South Africa and the world at large have their eyes set on the country’s Finance Minister Tito Mboweni who will take centre stage today when he delivers the Medium-Term Budget Policy Statement (MTBPS).
It is just a little over two weeks since the former Reserve Bank governor was appointed after Nhlanhla Nene stepped down. Mboweni is respected both within government and the markets but according to economists in the country, the challenges he faces are enormous.
Just two weeks after being sworn in, many are looking to Mboweni for direction and reassurance as the country grapples an economic recession. South Africans have been under pressure with rising fuel prices, VAT increases and the general cost of living rising at a rapid pace.
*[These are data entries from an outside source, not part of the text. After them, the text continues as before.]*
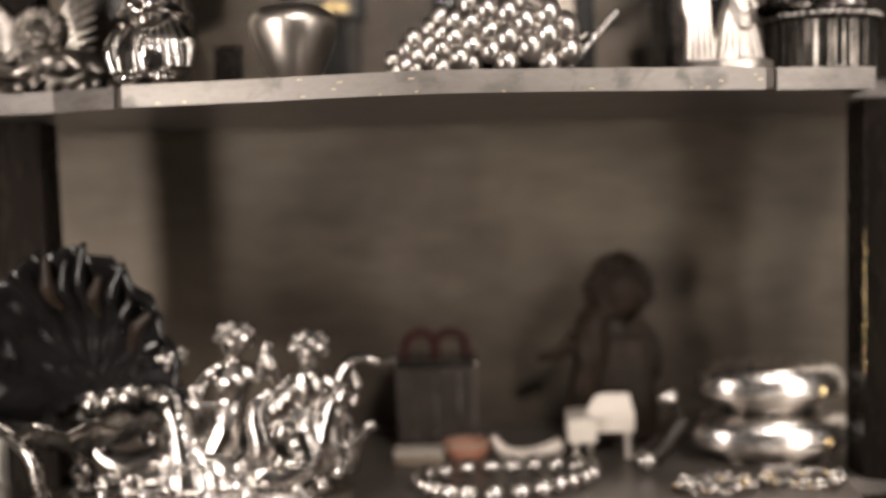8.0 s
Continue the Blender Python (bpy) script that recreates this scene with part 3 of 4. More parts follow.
def album(x, front, label, relief):
    al = thing("upright_album", x, 1.16, S1, label, "album", "albums at the back")
    part("cover", box(0.0, 0.030, 0, 0.06, 0, 0.288, 0.004), BLACK, al, "black front cover", False)
    part("spine", box(0.030, 0.068, 0.004, 0.06, 0, 0.285, 0.003), front, al, "grey panel", False)
    part("cover", box(0.068, 0.095, 0, 0.06, 0, 0.288, 0.004), BLACK, al, "black back cover", False)
    for i in range(relief):
        z = (0.27, 0.262, 0.215, 0.205, 0.196, 0.186)[i]
        part("relief", ball((0.050 + 0.010 * math.sin(i * 2.3), 0.005, z), (0.013, 0.003, 0.010)), OLD, al, "worn silver relief")


album(-0.023, GREY, "black upright album with a plain grey panel", 0)
album(0.092, SPINE, "black upright album with a worn silver relief", 6)

# bunch of grapes
gp = thing("grape_bunch", 0.03, 0.90, S1, "polished silver bunch of grapes lying on the shelf", "ornament")
rng = random.Random(5)
# dark filler body, so the gaps between grapes come out dark
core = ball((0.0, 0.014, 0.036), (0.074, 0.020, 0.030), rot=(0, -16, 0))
part("core", core, OLD2, gp, "dark core filling the gaps between grapes")
placed = []
u, odd = -0.094, 0
while u < 0.092:
    top = np.interp(u, [-0.098, -0.078, -0.055, -0.033, -0.011, 0.014, 0.047, 0.066, 0.083, 0.096], [0.026, 0.048, 0.064, 0.073, 0.081, 0.096, 0.116, 0.092, 0.066, 0.042])
    r0 = np.interp(u, [-0.095, -0.05, 0.0, 0.04, 0.095], [0.0080, 0.0100, 0.0128, 0.0146, 0.0132])
    z = r0 * (1.05 + 0.85 * odd)
    while z < top:
        r = r0 * rng.uniform(0.92, 1.08)
        bulge = math.sqrt(max(0.0, 1 - ((z - 0.40 * top) / (0.72 * top)) ** 2))
        y = 0.016 - 0.046 * bulge * (1 - 0.45 * abs(u - 0.02) / 0.1) + rng.uniform(-0.003, 0.003)
        placed.append((u + rng.uniform(-0.25, 0.25) * r, y, max(z + rng.uniform(-0.15, 0.15) * r, r), r))
        z += 1.72 * r0
    u, odd = u + 1.42 * r0, 1 - odd
for u, y, z, r in placed + [(0.047, -0.002, 0.121, 0.0125)] + [(u, 0.030 - y * 0.3, z * 0.8 + 0.006, r) for u, y, z, r in placed[::4]]:
    part("grape", ball((u, y, z), (r, r, r * rng.uniform(1.10, 1.26)), rot=(rng.uniform(-18, 18), -14 + rng.uniform(-14, 14), 0), u=20, v=14), GRAPE, gp)
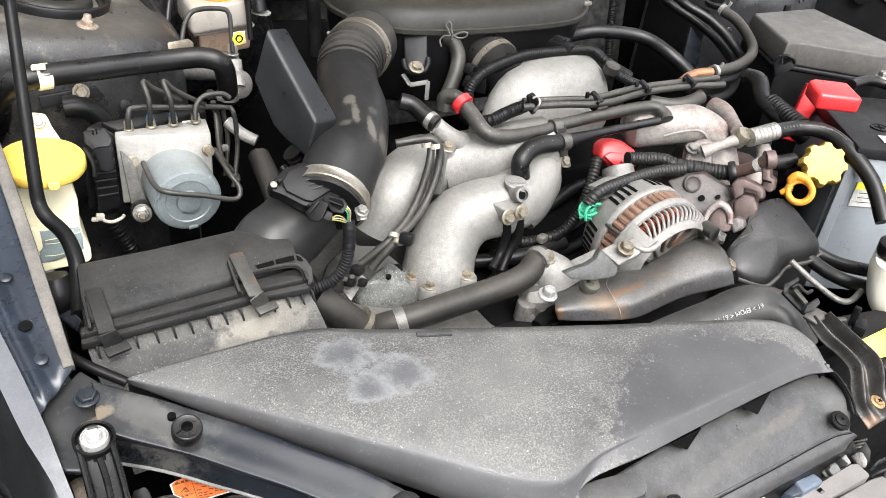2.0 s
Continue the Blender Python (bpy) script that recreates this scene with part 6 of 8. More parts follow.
part("hose_clamp", lathe((-0.311, -0.403, 0.712), Vector((-0.251, -0.411, 0.722)) - Vector((-0.336, -0.390, 0.700)), [(0.0136, -0.005), (0.0148, -0.005), (0.0148, 0.005), (0.0136, 0.005)], 24), M_ALU_DULL, hose)
hose = tagged(part("lower_hose", tube([(-0.391, -0.372, 0.745), (-0.373, -0.382, 0.730), (-0.345, -0.393, 0.705)], [0.0160, 0.0160, 0.0150], 8, 18), M_HOSE), "black rubber hose beside the air cleaner", "hose")
part("hose_clamp", lathe((-0.348, -0.390, 0.712), Vector((-0.345, -0.393, 0.705)) - Vector((-0.373, -0.382, 0.730)), [(0.015, -0.003), (0.0168, -0.003), (0.0168, 0.003), (0.015, 0.003)], 24), M_BOLT, hose)
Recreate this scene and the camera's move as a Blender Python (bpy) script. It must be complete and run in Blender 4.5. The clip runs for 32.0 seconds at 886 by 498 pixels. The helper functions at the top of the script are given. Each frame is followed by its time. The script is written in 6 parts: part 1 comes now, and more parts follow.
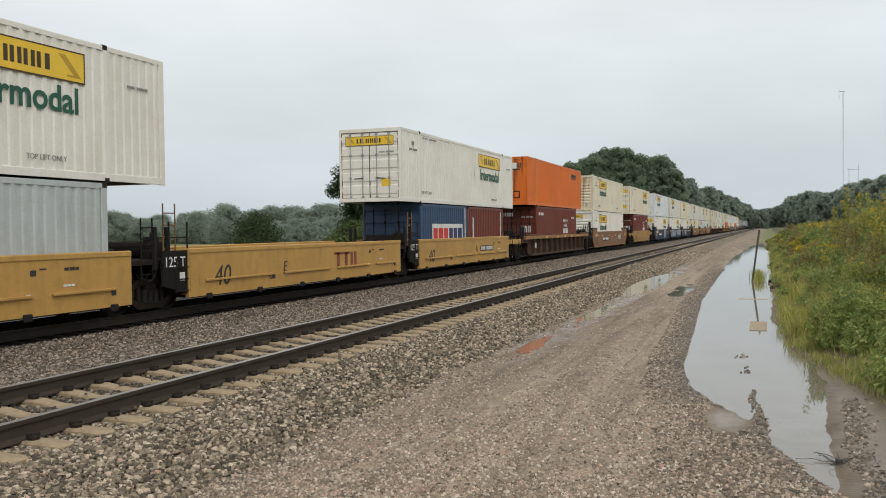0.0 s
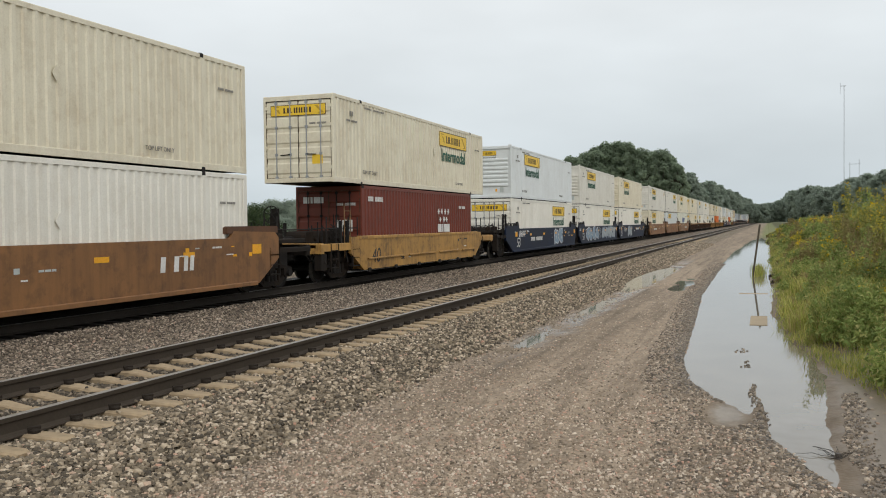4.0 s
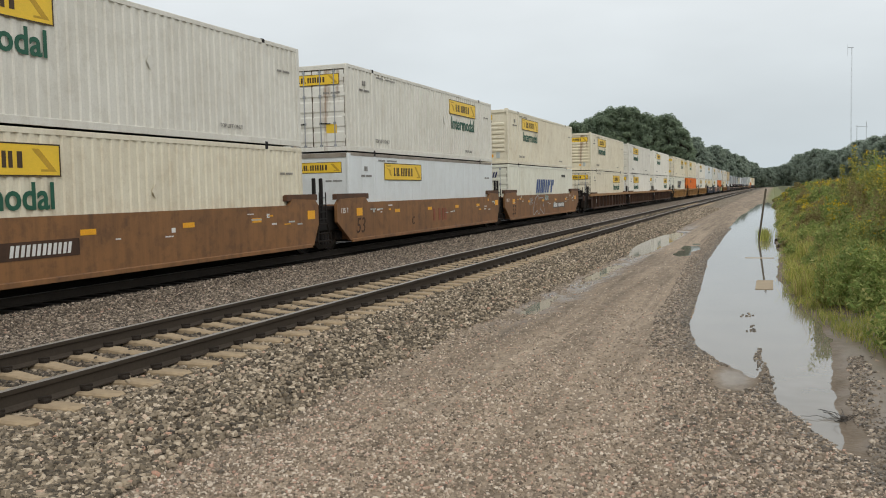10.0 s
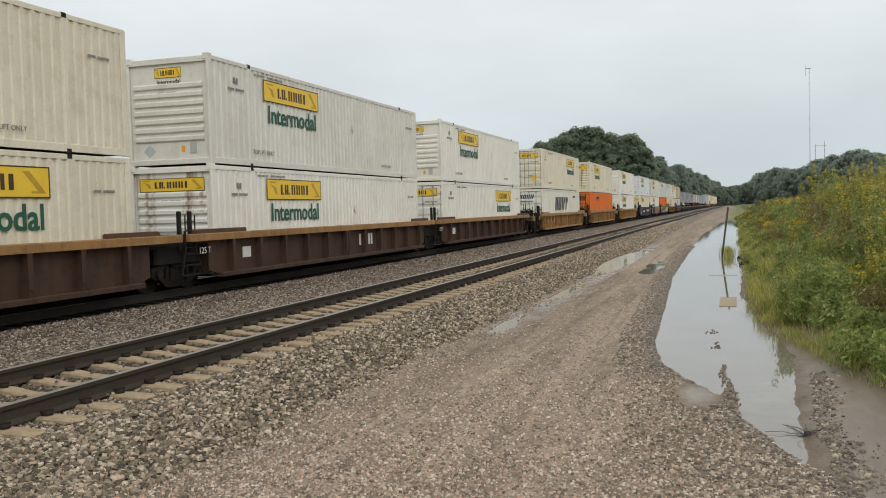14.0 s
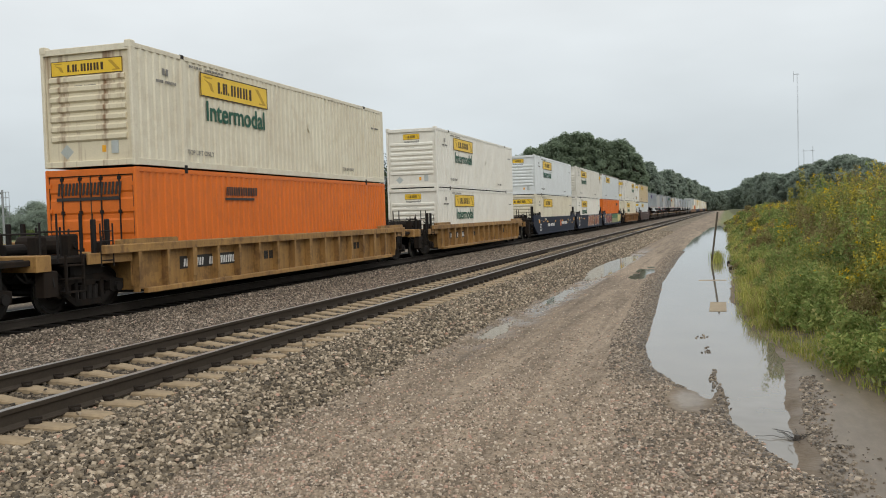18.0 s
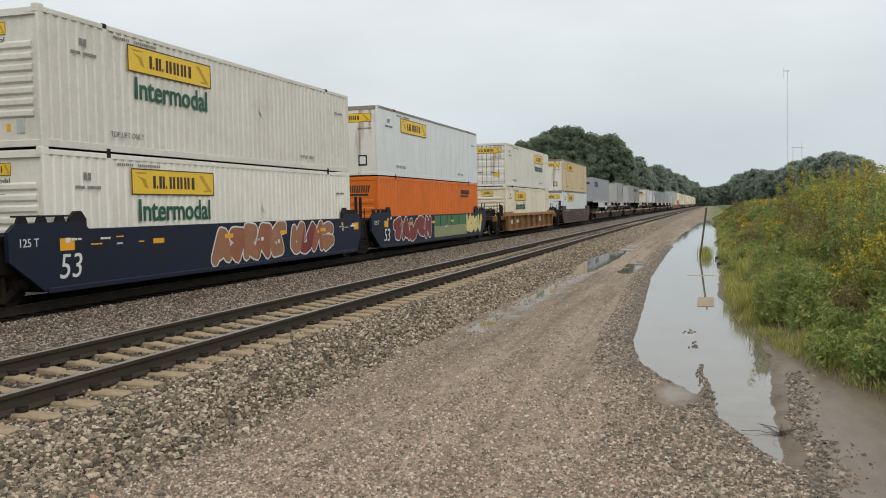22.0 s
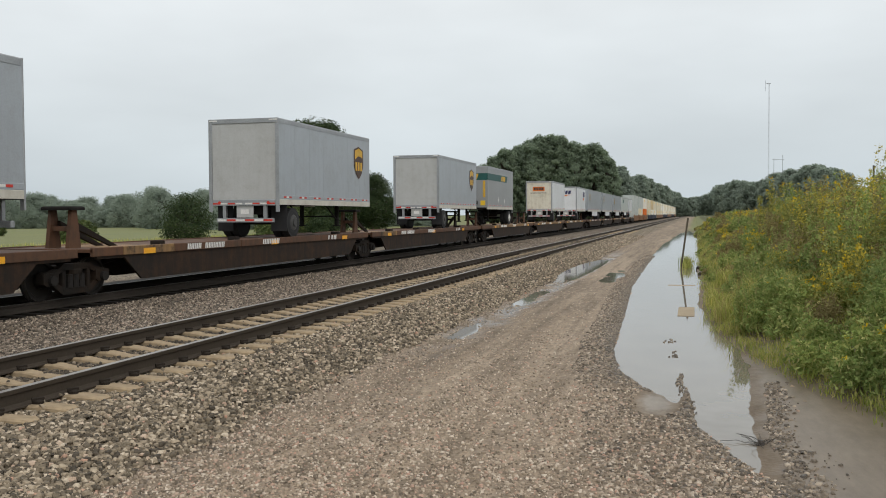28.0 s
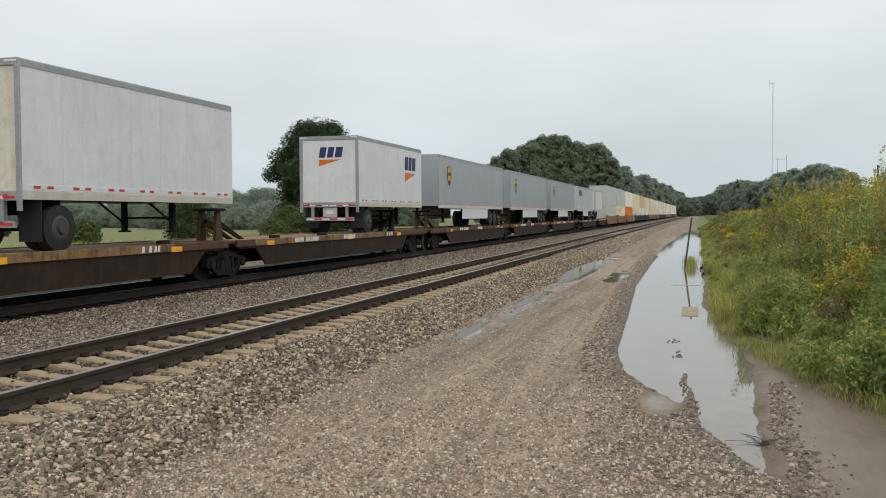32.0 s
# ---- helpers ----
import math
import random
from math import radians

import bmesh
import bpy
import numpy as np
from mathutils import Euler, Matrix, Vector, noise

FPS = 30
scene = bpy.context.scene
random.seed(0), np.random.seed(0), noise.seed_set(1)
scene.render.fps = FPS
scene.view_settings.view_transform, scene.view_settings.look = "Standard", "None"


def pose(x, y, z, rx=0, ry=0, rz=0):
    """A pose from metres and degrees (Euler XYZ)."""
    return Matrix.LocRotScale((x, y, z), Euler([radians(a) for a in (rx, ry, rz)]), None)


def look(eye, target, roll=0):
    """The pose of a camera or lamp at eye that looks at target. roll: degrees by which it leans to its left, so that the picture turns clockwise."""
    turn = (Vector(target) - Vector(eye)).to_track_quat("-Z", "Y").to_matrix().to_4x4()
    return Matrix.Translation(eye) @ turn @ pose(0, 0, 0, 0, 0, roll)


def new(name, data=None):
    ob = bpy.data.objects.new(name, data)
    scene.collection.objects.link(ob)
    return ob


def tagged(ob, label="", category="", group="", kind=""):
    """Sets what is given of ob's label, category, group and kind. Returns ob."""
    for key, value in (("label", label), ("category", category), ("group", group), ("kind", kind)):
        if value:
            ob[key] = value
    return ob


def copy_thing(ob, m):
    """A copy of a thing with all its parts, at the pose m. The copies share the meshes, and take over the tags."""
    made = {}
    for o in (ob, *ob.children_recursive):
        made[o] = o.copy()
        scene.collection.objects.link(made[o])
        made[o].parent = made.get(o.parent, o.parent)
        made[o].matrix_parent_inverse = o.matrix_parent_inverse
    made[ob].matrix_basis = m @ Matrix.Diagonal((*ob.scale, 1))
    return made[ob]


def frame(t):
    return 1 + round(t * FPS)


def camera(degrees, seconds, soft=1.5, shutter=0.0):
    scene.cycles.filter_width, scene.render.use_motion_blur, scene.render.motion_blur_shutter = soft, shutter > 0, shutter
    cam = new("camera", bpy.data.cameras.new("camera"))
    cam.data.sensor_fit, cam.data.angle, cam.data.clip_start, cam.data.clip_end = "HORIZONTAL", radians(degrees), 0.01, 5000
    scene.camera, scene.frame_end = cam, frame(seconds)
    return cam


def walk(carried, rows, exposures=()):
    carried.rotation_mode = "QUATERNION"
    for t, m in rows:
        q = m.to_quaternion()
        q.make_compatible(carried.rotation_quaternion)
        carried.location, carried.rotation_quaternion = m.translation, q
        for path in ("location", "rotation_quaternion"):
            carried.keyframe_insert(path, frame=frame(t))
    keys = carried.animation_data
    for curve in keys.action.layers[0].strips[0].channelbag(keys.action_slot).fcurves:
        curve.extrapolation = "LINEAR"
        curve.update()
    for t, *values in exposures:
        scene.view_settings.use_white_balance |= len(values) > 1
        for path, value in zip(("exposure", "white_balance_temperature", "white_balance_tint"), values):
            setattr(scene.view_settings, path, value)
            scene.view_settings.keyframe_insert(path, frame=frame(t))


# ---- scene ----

While Mboweni had little say in the crafting of the actual policy statement, his dramatic return from political exile was hailed by the markets and many within government.
But taking over at Treasury is likely to have been a more sobering experience, given the state of the economy and the country’s finances.
Mboweni will today spell out the government’s spending plans for the next three years and is expected to detail efforts to contain spiralling government debt and a civil service wage bill that is running out of control.
Wits University’s head of the School of Economic and Business Sciences, Professor Jannie Rossouw says: “As finance minister, having been appointed about two weeks before the MTBPS, only marginal changes to the speech can be made, not to the numbers. We will only see the real impact of the Mboweni effect in the main Budget in February next year and then, of course, next October in the MTBPS for the next three-year period.”
However, as Tito Mboweni prepares to deliver his maiden medium-term budget policy in the National Assembly today‚ the South African Federation of Trade Unions (Saftu), says it believes nothing new will come from the newly-appointed finance minister.
“Saftu has no confidence that the finance minister’s first medium-term budget speech (MTBPS) will do anything other than deliver another budget like those of all his predecessors – dictated by big business‚ international financial institutions‚ the credit ratings agencies and the pro-capitalist media‚” general secretary Zwelinzima Vavi said on Tuesday.
Vavi said that as an organization, they feared Mboweni’s speech would fail to acknowledge that the country had one of the world’s highest unemployment rates.
He further added that the union wanted radical changes from Mboweni.
“His speech will give him the opportunity to reverse a succession of austerity budgets which are making an already horrendous situation for the majority of South Africans even worse.”
The former central bank governor was appointed as finance minister on October 9 2018 following Nhlanhla Nene’s resignation over his meeting with the controversial Gupta family. Mboweni is expected to deliver the budget speech against the backdrop of an economy which is currently in a technical recession.
The Congress of South African Trade Unions (Cosatu) said that there would be “no honeymoon” for Mboweni as he is faced with a huge task ahead of him.
Earlier this week, there was a huge response to a tweet by Mboweni calling for input on his MTBPS. The minister called for ideas for the budget and thousands of people responded.